Written exercise:
Copy the listing verbatim, excluding any images found in it.

Data provided:
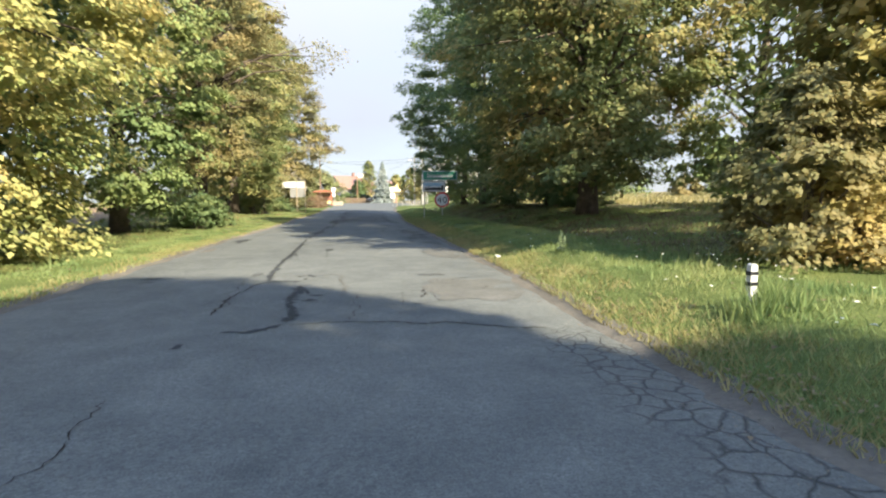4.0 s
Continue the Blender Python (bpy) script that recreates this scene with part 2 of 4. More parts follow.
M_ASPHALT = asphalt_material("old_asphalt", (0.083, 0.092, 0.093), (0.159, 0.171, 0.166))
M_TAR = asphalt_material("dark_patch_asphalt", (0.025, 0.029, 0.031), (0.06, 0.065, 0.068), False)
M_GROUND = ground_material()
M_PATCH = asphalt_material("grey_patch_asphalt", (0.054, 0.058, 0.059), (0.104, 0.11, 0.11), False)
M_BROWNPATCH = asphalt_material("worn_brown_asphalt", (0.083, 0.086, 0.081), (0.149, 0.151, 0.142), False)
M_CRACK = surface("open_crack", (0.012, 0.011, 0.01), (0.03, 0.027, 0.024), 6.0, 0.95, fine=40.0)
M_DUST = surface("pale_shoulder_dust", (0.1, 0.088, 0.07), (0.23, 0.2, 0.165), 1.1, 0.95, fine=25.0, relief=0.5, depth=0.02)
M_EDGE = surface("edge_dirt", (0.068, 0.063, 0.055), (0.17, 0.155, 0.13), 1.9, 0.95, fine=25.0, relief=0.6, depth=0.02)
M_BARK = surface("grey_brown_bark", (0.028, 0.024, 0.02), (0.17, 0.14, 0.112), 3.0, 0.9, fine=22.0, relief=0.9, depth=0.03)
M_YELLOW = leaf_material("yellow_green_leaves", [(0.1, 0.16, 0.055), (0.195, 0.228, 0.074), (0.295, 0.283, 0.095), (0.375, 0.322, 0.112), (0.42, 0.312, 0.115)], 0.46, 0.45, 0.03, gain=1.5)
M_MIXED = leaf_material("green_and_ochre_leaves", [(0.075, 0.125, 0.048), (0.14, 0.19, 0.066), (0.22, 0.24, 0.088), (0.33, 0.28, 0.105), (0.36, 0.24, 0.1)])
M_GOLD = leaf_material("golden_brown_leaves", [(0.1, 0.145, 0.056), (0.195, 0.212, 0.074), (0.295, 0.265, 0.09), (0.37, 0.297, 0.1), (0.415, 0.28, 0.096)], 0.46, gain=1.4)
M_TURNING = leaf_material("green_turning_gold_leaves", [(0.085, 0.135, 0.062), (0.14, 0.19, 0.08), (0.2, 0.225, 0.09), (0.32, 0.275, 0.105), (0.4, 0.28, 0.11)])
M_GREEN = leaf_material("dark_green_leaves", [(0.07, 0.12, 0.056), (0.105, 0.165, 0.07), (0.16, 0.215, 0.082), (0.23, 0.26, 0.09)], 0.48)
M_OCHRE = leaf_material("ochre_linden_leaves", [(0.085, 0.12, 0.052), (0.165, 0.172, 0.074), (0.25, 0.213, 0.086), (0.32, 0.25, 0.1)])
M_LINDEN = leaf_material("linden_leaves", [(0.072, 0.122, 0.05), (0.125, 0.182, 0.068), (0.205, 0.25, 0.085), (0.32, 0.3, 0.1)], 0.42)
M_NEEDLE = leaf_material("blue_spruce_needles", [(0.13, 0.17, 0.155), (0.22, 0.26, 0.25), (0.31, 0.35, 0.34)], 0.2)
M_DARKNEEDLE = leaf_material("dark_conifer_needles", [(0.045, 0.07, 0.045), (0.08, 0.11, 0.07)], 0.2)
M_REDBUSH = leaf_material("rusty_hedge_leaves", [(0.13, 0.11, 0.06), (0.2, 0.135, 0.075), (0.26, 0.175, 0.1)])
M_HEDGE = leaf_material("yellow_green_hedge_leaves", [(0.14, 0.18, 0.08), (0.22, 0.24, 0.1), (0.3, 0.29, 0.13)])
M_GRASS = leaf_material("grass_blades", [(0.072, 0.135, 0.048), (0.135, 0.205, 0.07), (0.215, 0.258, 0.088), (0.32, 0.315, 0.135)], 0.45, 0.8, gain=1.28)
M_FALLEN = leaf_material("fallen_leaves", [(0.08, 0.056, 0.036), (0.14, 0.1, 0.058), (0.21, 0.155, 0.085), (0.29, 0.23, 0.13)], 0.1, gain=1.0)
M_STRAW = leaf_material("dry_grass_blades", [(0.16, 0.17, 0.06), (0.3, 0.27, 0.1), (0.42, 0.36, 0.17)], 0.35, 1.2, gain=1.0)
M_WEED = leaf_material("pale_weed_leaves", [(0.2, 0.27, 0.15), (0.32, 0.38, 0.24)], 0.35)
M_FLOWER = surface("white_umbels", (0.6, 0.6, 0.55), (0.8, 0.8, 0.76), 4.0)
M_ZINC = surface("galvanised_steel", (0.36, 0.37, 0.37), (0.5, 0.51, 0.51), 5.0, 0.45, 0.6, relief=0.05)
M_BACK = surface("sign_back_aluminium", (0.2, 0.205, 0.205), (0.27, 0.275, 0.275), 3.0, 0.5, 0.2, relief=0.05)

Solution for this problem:
4.0 s
Continue the Blender Python (bpy) script that recreates this scene with part 2 of 4. More parts follow.
M_ASPHALT = asphalt_material("old_asphalt", (0.083, 0.092, 0.093), (0.159, 0.171, 0.166))
M_TAR = asphalt_material("dark_patch_asphalt", (0.025, 0.029, 0.031), (0.06, 0.065, 0.068), False)
M_GROUND = ground_material()
M_PATCH = asphalt_material("grey_patch_asphalt", (0.054, 0.058, 0.059), (0.104, 0.11, 0.11), False)
M_BROWNPATCH = asphalt_material("worn_brown_asphalt", (0.083, 0.086, 0.081), (0.149, 0.151, 0.142), False)
M_CRACK = surface("open_crack", (0.012, 0.011, 0.01), (0.03, 0.027, 0.024), 6.0, 0.95, fine=40.0)
M_DUST = surface("pale_shoulder_dust", (0.1, 0.088, 0.07), (0.23, 0.2, 0.165), 1.1, 0.95, fine=25.0, relief=0.5, depth=0.02)
M_EDGE = surface("edge_dirt", (0.068, 0.063, 0.055), (0.17, 0.155, 0.13), 1.9, 0.95, fine=25.0, relief=0.6, depth=0.02)
M_BARK = surface("grey_brown_bark", (0.028, 0.024, 0.02), (0.17, 0.14, 0.112), 3.0, 0.9, fine=22.0, relief=0.9, depth=0.03)
M_YELLOW = leaf_material("yellow_green_leaves", [(0.1, 0.16, 0.055), (0.195, 0.228, 0.074), (0.295, 0.283, 0.095), (0.375, 0.322, 0.112), (0.42, 0.312, 0.115)], 0.46, 0.45, 0.03, gain=1.5)
M_MIXED = leaf_material("green_and_ochre_leaves", [(0.075, 0.125, 0.048), (0.14, 0.19, 0.066), (0.22, 0.24, 0.088), (0.33, 0.28, 0.105), (0.36, 0.24, 0.1)])
M_GOLD = leaf_material("golden_brown_leaves", [(0.1, 0.145, 0.056), (0.195, 0.212, 0.074), (0.295, 0.265, 0.09), (0.37, 0.297, 0.1), (0.415, 0.28, 0.096)], 0.46, gain=1.4)
M_TURNING = leaf_material("green_turning_gold_leaves", [(0.085, 0.135, 0.062), (0.14, 0.19, 0.08), (0.2, 0.225, 0.09), (0.32, 0.275, 0.105), (0.4, 0.28, 0.11)])
M_GREEN = leaf_material("dark_green_leaves", [(0.07, 0.12, 0.056), (0.105, 0.165, 0.07), (0.16, 0.215, 0.082), (0.23, 0.26, 0.09)], 0.48)
M_OCHRE = leaf_material("ochre_linden_leaves", [(0.085, 0.12, 0.052), (0.165, 0.172, 0.074), (0.25, 0.213, 0.086), (0.32, 0.25, 0.1)])
M_LINDEN = leaf_material("linden_leaves", [(0.072, 0.122, 0.05), (0.125, 0.182, 0.068), (0.205, 0.25, 0.085), (0.32, 0.3, 0.1)], 0.42)
M_NEEDLE = leaf_material("blue_spruce_needles", [(0.13, 0.17, 0.155), (0.22, 0.26, 0.25), (0.31, 0.35, 0.34)], 0.2)
M_DARKNEEDLE = leaf_material("dark_conifer_needles", [(0.045, 0.07, 0.045), (0.08, 0.11, 0.07)], 0.2)
M_REDBUSH = leaf_material("rusty_hedge_leaves", [(0.13, 0.11, 0.06), (0.2, 0.135, 0.075), (0.26, 0.175, 0.1)])
M_HEDGE = leaf_material("yellow_green_hedge_leaves", [(0.14, 0.18, 0.08), (0.22, 0.24, 0.1), (0.3, 0.29, 0.13)])
M_GRASS = leaf_material("grass_blades", [(0.072, 0.135, 0.048), (0.135, 0.205, 0.07), (0.215, 0.258, 0.088), (0.32, 0.315, 0.135)], 0.45, 0.8, gain=1.28)
M_FALLEN = leaf_material("fallen_leaves", [(0.08, 0.056, 0.036), (0.14, 0.1, 0.058), (0.21, 0.155, 0.085), (0.29, 0.23, 0.13)], 0.1, gain=1.0)
M_STRAW = leaf_material("dry_grass_blades", [(0.16, 0.17, 0.06), (0.3, 0.27, 0.1), (0.42, 0.36, 0.17)], 0.35, 1.2, gain=1.0)
M_WEED = leaf_material("pale_weed_leaves", [(0.2, 0.27, 0.15), (0.32, 0.38, 0.24)], 0.35)
M_FLOWER = surface("white_umbels", (0.6, 0.6, 0.55), (0.8, 0.8, 0.76), 4.0)
M_ZINC = surface("galvanised_steel", (0.36, 0.37, 0.37), (0.5, 0.51, 0.51), 5.0, 0.45, 0.6, relief=0.05)
M_BACK = surface("sign_back_aluminium", (0.2, 0.205, 0.205), (0.27, 0.275, 0.275), 3.0, 0.5, 0.2, relief=0.05)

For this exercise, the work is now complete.